The Puzzle Piece Dilemma

 After discussing it with my instructor, I decided to add a new gameplay mechanic to my project: collecting puzzle pieces and completing a jigsaw puzzle.

The original plan was simple:
Each of the three scenes would contain two puzzle pieces, and since the player can use portals to move between them, they’d be able to gather all six pieces across scenes and then complete the puzzle in a final UI panel.

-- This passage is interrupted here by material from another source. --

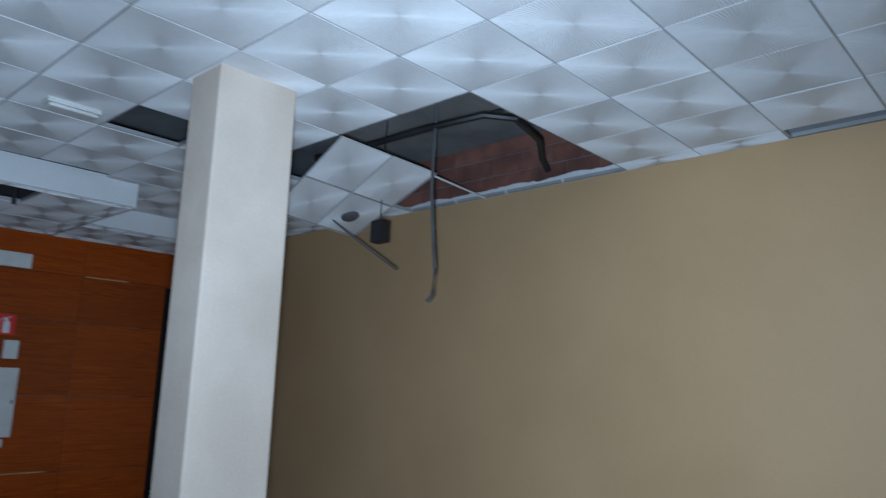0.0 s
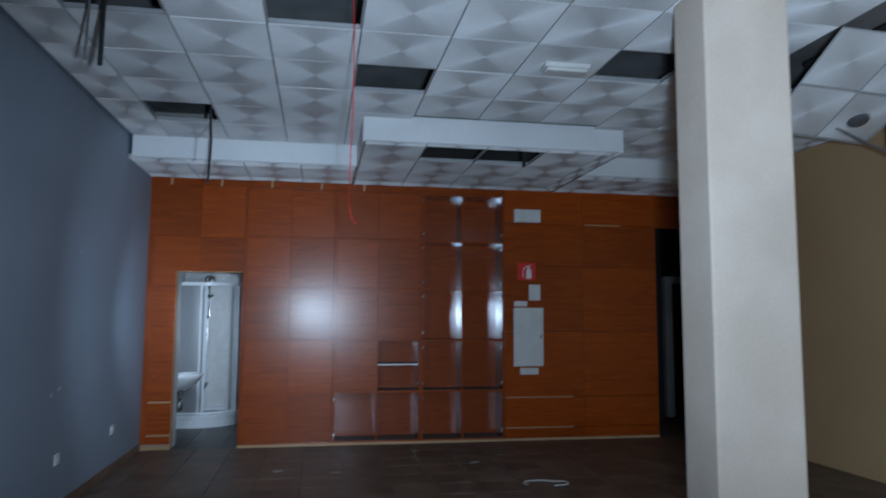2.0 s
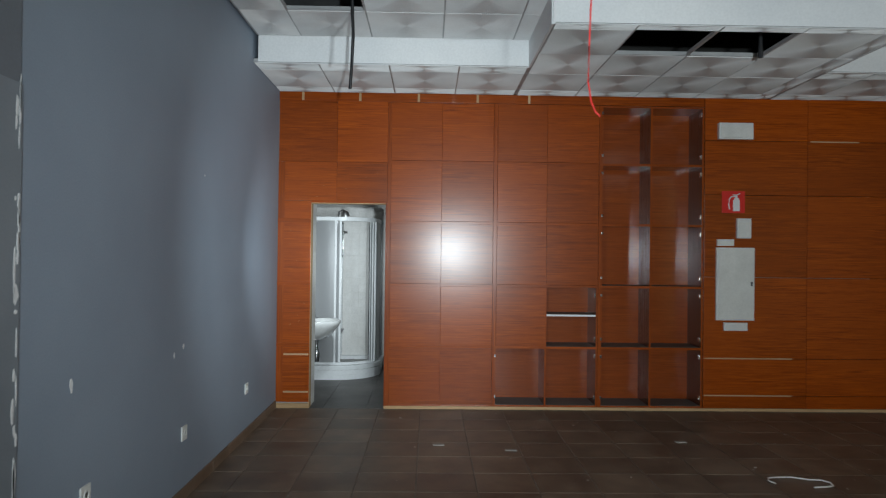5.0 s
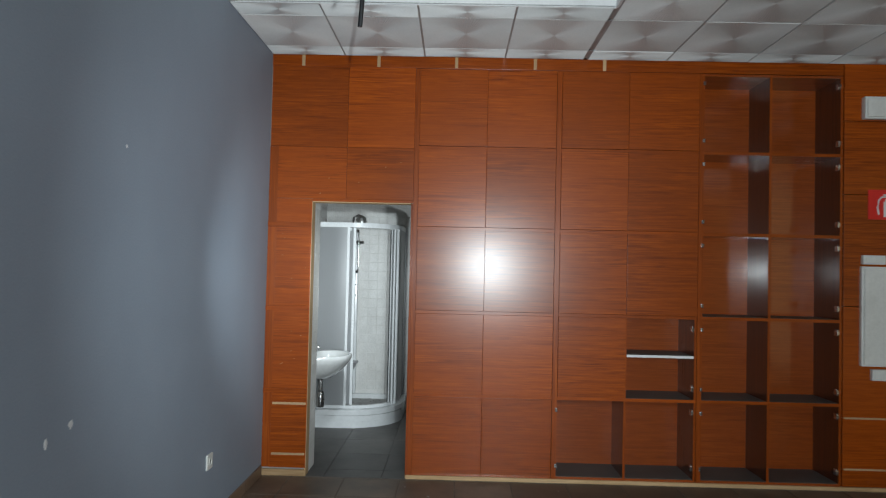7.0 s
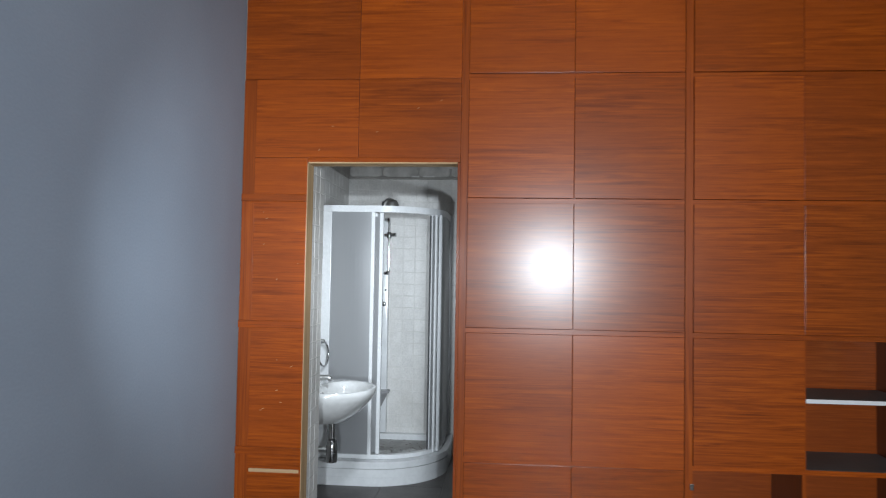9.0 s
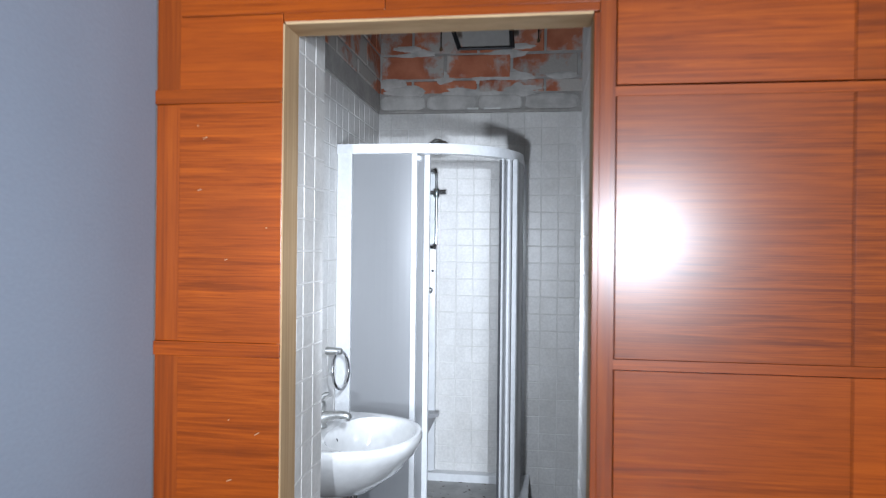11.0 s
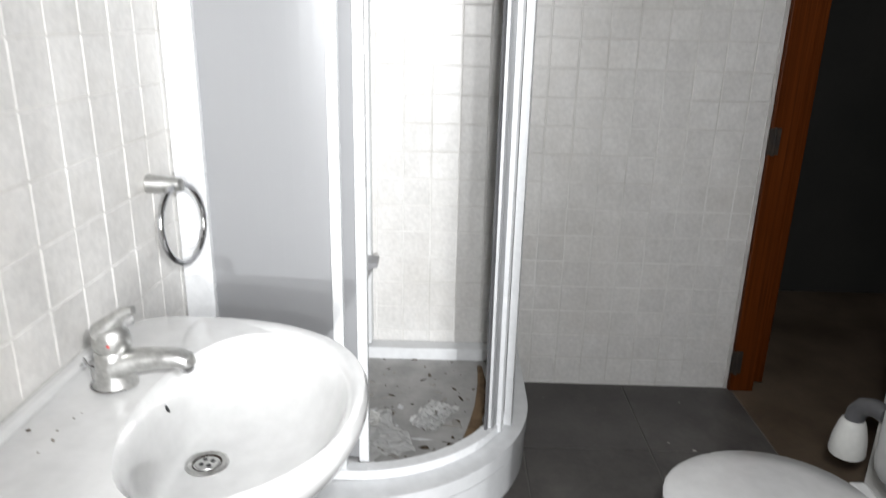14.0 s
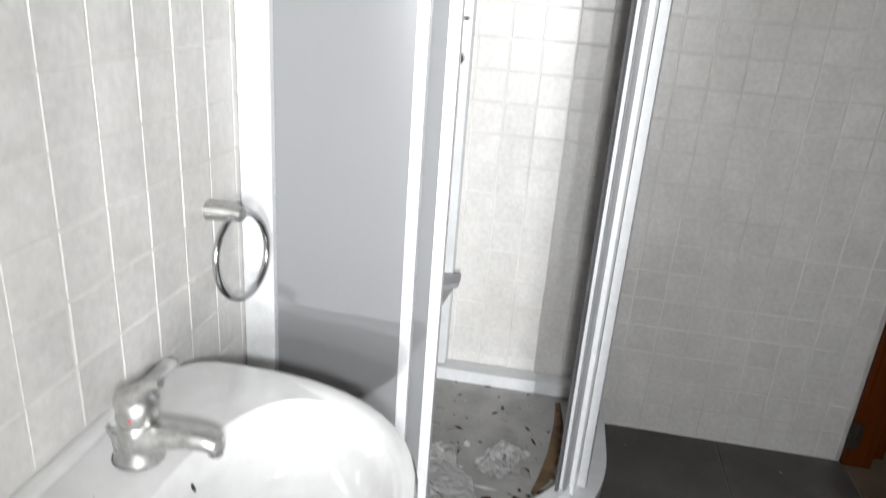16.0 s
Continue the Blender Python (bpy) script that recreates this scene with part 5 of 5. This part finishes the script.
# ---- toilet ----
def toilet():
    t = base("toilet", (-1.20, 1.38, 0), "white ceramic toilet with its lid shut", "toilet")
    cx, cy = -1.20, 1.27

    def egg(s, front=0.215, back=0.20, w=0.185, n=40, dy=0.0):
        return [(cx + s * w * math.cos(2 * math.pi * k / n), cy + dy + s * (back if math.sin(2 * math.pi * k / n) > 0 else front) * math.sin(2 * math.pi * k / n)) for k in range(n)]

    def loft(rows_in):
        bm = bmesh.new()
        rows = [[bm.verts.new((x, y, z)) for x, y in pts] for pts, z in rows_in]
        n = len(rows[0])
        for a, c in zip(rows, rows[1:]):
            for k in range(n):
                bm.faces.new((a[k], a[(k + 1) % n], c[(k + 1) % n], c[k]))
        bm.faces.new(rows[0][::-1])
        bm.faces.new(rows[-1])
        return bm
    part("bowl", loft([(egg(0.62, dy=0.06), 0.0), (egg(0.56, dy=0.06), 0.06), (egg(0.60, dy=0.05), 0.18), (egg(0.82, dy=0.02), 0.30), (egg(0.97), 0.36), (egg(0.98), 0.385)]), M_CERAMIC, t, "", True)
    part("foot", block(cx - 0.10, cx + 0.10, 1.30, 1.62, 0.0, 0.385, 0.03), M_CERAMIC, t, "", True)
    part("seat", loft([(egg(0.99), 0.388), (egg(1.01), 0.392), (egg(1.01), 0.402), (egg(0.99), 0.406)]), M_CERAMIC, t, "white plastic seat", True)
    part("lid", loft([(egg(0.99), 0.409), (egg(1.02), 0.413), (egg(1.02), 0.422), (egg(0.98), 0.429), (egg(0.7), 0.434), (egg(0.3), 0.436)]), M_CERAMIC, t, "shut white lid", True)
    part("lid_hinge", block(cx - 0.09, cx + 0.09, 1.455, 1.49, 0.388, 0.425, 0.008), M_CERAMIC, t)
    tank = part("tank", block(cx - 0.185, cx + 0.185, 1.548, 1.715, 0.385, 0.74, 0.04), M_CERAMIC, t, "", True)
    part("tank_lid", block(cx - 0.195, cx + 0.195, 1.538, 1.718, 0.742, 0.775, 0.012), M_CERAMIC, tank, "", True)
    p = base("brush_pot", (-1.64, 1.668, 0.255), "white plastic brush pot with a grey handle on the wall", "toilet brush")
    part("pot", lathe(bmesh.new(), [(0.030, 0.0), (0.042, 0.004), (0.045, 0.014), (0.042, 0.05), (0.033, 0.092), (0.028, 0.104), (0.024, 0.107)], pose(-1.64, 1.668, 0.255), 22), M_PLASTIC, p, "", True)
    part("handle", tube(bmesh.new(), [(-1.64, 1.668, 0.356), (-1.637, 1.670, 0.384), (-1.622, 1.674, 0.408), (-1.59, 1.68, 0.424), (-1.545, 1.686, 0.428)], [0.023, 0.024, 0.024, 0.023, 0.022], 14), M_GREYP, p, "dark grey curved grip", True)


toilet()

hp = base("hanging_hatch", (-2.1, 0.6, 2.5), "hanging white hatch board with black edges under the bare slab", "hatch")
bm = block(-2.15, -2.13, 0.50, 0.75, 2.52, 3.0)
part("board", bm, M_PLASTER, hp)
for y, lean in ((0.485, -0.10), (0.765, -0.02)):
    part("edge_bar", tube(bmesh.new(), [(-2.13, y, 2.505), (-2.14, y + lean, 2.8), (-2.15, y + lean * 1.5, SLAB)], 0.013, 6), M_BLACK, hp, "black edge bar")
part("edge_bar", tube(bmesh.new(), [(-2.13, 0.485, 2.508), (-2.13, 0.765, 2.508)], 0.009, 6), M_BLACK, hp, "black edge bar")

solid("wall_bath_far_top", block(FAR - 0.0015, FAR + 0.003, LEFT + 0.003, RIGHT - 0.02, BTOP + 0.018, SLAB), M_MORTAR, "rough mortar bed of the bare brick", "wall", "structure")
solid("wall_bath_left_top", block(FAR + 0.004, -0.32, LEFT - 0.0015, LEFT + 0.003, BTOP + 0.018, SLAB), M_MORTAR, "rough mortar bed of the bare brick", "wall", "structure")

# ---- pieces of walls and floors, last ----
PIECE = {}


def piece(name, size, material, bevel=0.0025):
    """The shared mesh of alike pieces: a slab whose front faces local +z."""
    key = (name, size, material.name)
    if key not in PIECE:
        bm = bmesh.new()
        w, h, d = size
        lo = [bm.verts.new((a * w / 2, b * h / 2, 0)) for a, b in ((-1, -1), (1, -1), (1, 1), (-1, 1))]
        mid = [bm.verts.new((a * w / 2, b * h / 2, d - bevel)) for a, b in ((-1, -1), (1, -1), (1, 1), (-1, 1))]
        hi = [bm.verts.new((a * (w / 2 - bevel), b * (h / 2 - bevel), d)) for a, b in ((-1, -1), (1, -1), (1, 1), (-1, 1))]
        for r, s in ((lo, mid), (mid, hi)):
            for k in range(4):
                bm.faces.new((r[k], r[(k + 1) % 4], s[(k + 1) % 4], s[k]))
        bm.faces.new(hi)
        PIECE[key] = finish(name, bm, material)
    return PIECE[key]


def field(parent, name, material, origin, u, v, u0, u1, v0, v1, pu, pv, depth, joint=0.003, start=(0.0, 0.0), uneven=0.0006, tilt=0.006, stagger=0.0, most=300, first=None, skip=None, bevel=0.0025):
    """Lays pieces over a rectangle of a plane; those past most are joined into one."""
    origin, u, v = Vector(origin), Vector(u), Vector(v)
    n = u.cross(v)
    at = PLACE[parent]
    rnd = random.Random(len(PIECE) + 11)
    cells = []
    row = 0
    b = start[1] - math.ceil((start[1] - v0) / pv) * pv
    while b < v1 - 0.004:
        shift = stagger * (row % 2)
        a = start[0] + shift - math.ceil((start[0] + shift - u0) / pu) * pu
        while a < u1 - 0.004:
            a0, a1, b0, b1 = max(a, u0), min(a + pu, u1), max(b, v0), min(b + pv, v1)
            if a1 - a0 > 0.012 and b1 - b0 > 0.012 and not (skip and skip((a0 + a1) / 2, (b0 + b1) / 2)):
                cells.append((a0, a1, b0, b1))
            a += pu
        b += pv
        row += 1
    if first:
        cells.sort(key=first)
    rest = bmesh.new()
    for k, (a0, a1, b0, b1) in enumerate(cells):
        size = (round(a1 - a0 - joint, 4), round(b1 - b0 - joint, 4), depth)
        where = origin + u * ((a0 + a1) / 2) + v * ((b0 + b1) / 2) + n * rnd.uniform(-uneven, uneven)
        m = Matrix.Translation(where) @ Matrix((u, v, n)).transposed().to_4x4() @ pose(0, 0, 0, math.degrees(rnd.uniform(-tilt, tilt)), math.degrees(rnd.uniform(-tilt, tilt)), math.degrees(rnd.uniform(-tilt, tilt)) * 0.6)
        me = piece(name, size, material, bevel)
        if k < most:
            ob = new(name, me)
            ob.parent = parent
            ob.matrix_basis = Matrix.Translation(-at) @ m
        else:
            had = len(rest.verts)
            rest.from_mesh(me)
            rest.verts.ensure_lookup_table()
            bmesh.ops.transform(rest, matrix=m, verts=rest.verts[had:])
    if len(rest.verts):
        bmesh.ops.translate(rest, verts=rest.verts, vec=-at)
        me = bpy.data.meshes.new(name + "_rest")
        rest.to_mesh(me)
        me.materials.append(material)
        ob = new(name + "_rest", me)
        ob.parent = parent
        tagged(ob, kind="stuff")
    rest.free()


field(wf, "wall_tile", M_TILE, (FAR - 0.0122, 0, 0), (0, 1, 0), (0, 0, 1), LEFT + 0.002, RIGHT - 0.031, 0.0, BTOP, 0.0965, 0.0965, 0.0122, start=(0.925, 1.656), first=lambda c: -c[0])
field(wl, "wall_tile", M_TILE, (0, LEFT - 0.0122, 0), (-1, 0, 0), (0, 0, 1), 0.322, -FAR - 0.002, 0.0, BTOP, 0.104, 0.104, 0.0122, start=(1.052, 1.076), first=lambda c: c[0])
field(rev_l, "wall_tile", M_TILE, (0, DOOR0 - 0.0062, 0), (-1, 0, 0), (0, 0, 1), 0.101, 0.32, 0.0, 2.6, 0.083, 0.083, 0.0064, start=(0.07, 1.684))
field(rev_r, "wall_tile", M_TILE, (0, DOOR1 + 0.0062, 0), (1, 0, 0), (0, 0, 1), -0.466, -0.101, 0.0, 2.6, 0.098, 0.098, 0.0064, start=(-0.07, 1.384))
BRL = 0.38
field(wf, "brick", M_BRICK, (FAR - 0.004, 0, 0), (0, 1, 0), (0, 0, 1), LEFT, RIGHT - 0.02, 2.335, SLAB - 0.02, BRL, 0.1455, 0.013, joint=0.014, start=(0.179, 2.419), uneven=0.004, tilt=0.012, stagger=BRL / 2, bevel=0.004)
field(wl, "brick", M_BRICK, (0, LEFT - 0.004, 0), (-1, 0, 0), (0, 0, 1), 0.33, -FAR - 0.02, 2.335, SLAB - 0.02, BRL, 0.1455, 0.013, joint=0.014, start=(0.4, 2.419), uneven=0.004, tilt=0.012, stagger=BRL / 2, bevel=0.004)
rnd = random.Random(8)
for y0, y1 in ((-0.015, 0.252), (0.262, 0.553), (0.562, 0.815), (0.828, 1.13), (1.14, 1.40), (1.41, 1.66)):
    bm = bmesh.new()
    bmesh.ops.create_icosphere(bm, subdivisions=4, radius=1.0)
    for v in bm.verts:
        f = 1 + 0.10 * noise.noise(v.co * 2.3 + Vector((y0 * 9, 0, 0))) + 0.07 * noise.noise(v.co * 6.0 + Vector((0, y0 * 7, 0)))
        q = [math.copysign(abs(c) ** e, c) for c, e in zip(v.co, (0.55, 0.45, 0.5))]
        v.co = Vector((FAR + 0.004 + 0.011 * q[0] * f, (y0 + y1) / 2 + (y1 - y0) * 0.49 * q[1] * (0.5 + 0.5 * f), 2.287 + 0.043 * q[2] * f))
    part("mortar_dab", bm, M_MORTAR_L, wf, "", True)
for n in range(26):
    y, z, w, h = rnd.uniform(0.0, 1.6), rnd.choice((2.345, 2.36, 2.40, 2.43, 2.56, 2.60)), rnd.uniform(0.04, 0.13), rnd.uniform(0.012, 0.045)
    bm = bmesh.new()
    bmesh.ops.create_icosphere(bm, subdivisions=3, radius=1.0)
    for v in bm.verts:
        f = 1 + 0.5 * noise.noise(v.co * 1.9 + Vector((n * 5.3, 0, 0))) + 0.25 * noise.noise(v.co * 5.0 + Vector((0, n * 3.1, 0)))
        v.co = Vector((FAR + 0.008 + 0.005 * v.co.x, y + w * v.co.y * f, z + h * v.co.z * f))
    part("mortar_smear", bm, M_MORTAR_L, wf, "", True)
for y, z in ((0.354, 2.566), (0.90, 2.60)):
    rod = base("hanging_rod", (-2.35, y, z), "thin rusty threaded rod hanging from the bare slab", "rod", "hanging rods")
    part("shaft", tube(bmesh.new(), [(-2.35, y, z), (-2.35, y, SLAB)], 0.004, 6), M_IRON, rod)
    part("nut", lathe(bmesh.new(), [(0.007, -0.004), (0.009, 0.0), (0.009, 0.012), (0.006, 0.016)], pose(-2.35, y, z), 8), M_LATH_RUST, rod, "rusty brown nut")
for y0, y1 in ((0.50, 0.562), (0.595, 0.69)):
    solid("plastic_scrap", block(FAR + 0.001, FAR + 0.017, y0, y1, BTOP + 0.0182, BTOP + 0.029, 0.003), M_PLASTIC, "small white plastic scrap on the mortar ledge", "scrap", group="scraps on the ledge")
field(FLOOR, "floor_tile", M_FLOOR, (0, 0, -0.0065), (1, 0, 0), (0, 1, 0), 0.002, BACK_X, 0.001, TAN_Y, 0.39, 0.39, 0.0065, joint=0.008, start=(3.93, 1.39), uneven=0.0005, tilt=0.0012, first=lambda c: abs(c[0] - 4) + abs(c[2] - 2), bevel=0.002)
field(WFLOOR, "floor_tile", M_BFLOOR, (0, 0, -0.0065), (1, 0, 0), (0, 1, 0), FAR, -0.002, LEFT, RIGHT, 0.455, 0.415, 0.0065, joint=0.005, start=(-2.01, 0.866), uneven=0.0004, tilt=0.001, bevel=0.0015)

It sounded pretty fun in theory.
But then I ran into a major issue.

When the player used a portal to travel between scenes, the puzzle progress reset — all collected data was lost. The pieces you had found were gone after loading into a new scene.
So I asked ChatGPT for help.

One solution it suggested was to move the puzzle system (UI, scripts, collected data, etc.) into the first main scene and keep it alive throughout all other scenes. Technically possible — but when I tried it, things started breaking fast.

The problem?
All my other UIs disappeared.
Each sub-scene has its own unique UI, and I couldn’t just combine everything into the main scene. That would get messy real fast.

So I made a new plan:
Instead of one global puzzle, I’d give each scene its own local puzzle — three puzzle pieces per scene, forming one small image. This way, there’s no need to transfer UI or data across scenes, and everything stays neatly contained.

Sure, it’s a bit less ambitious than my original idea, but honestly?
It’s way more stable — and still fun to play.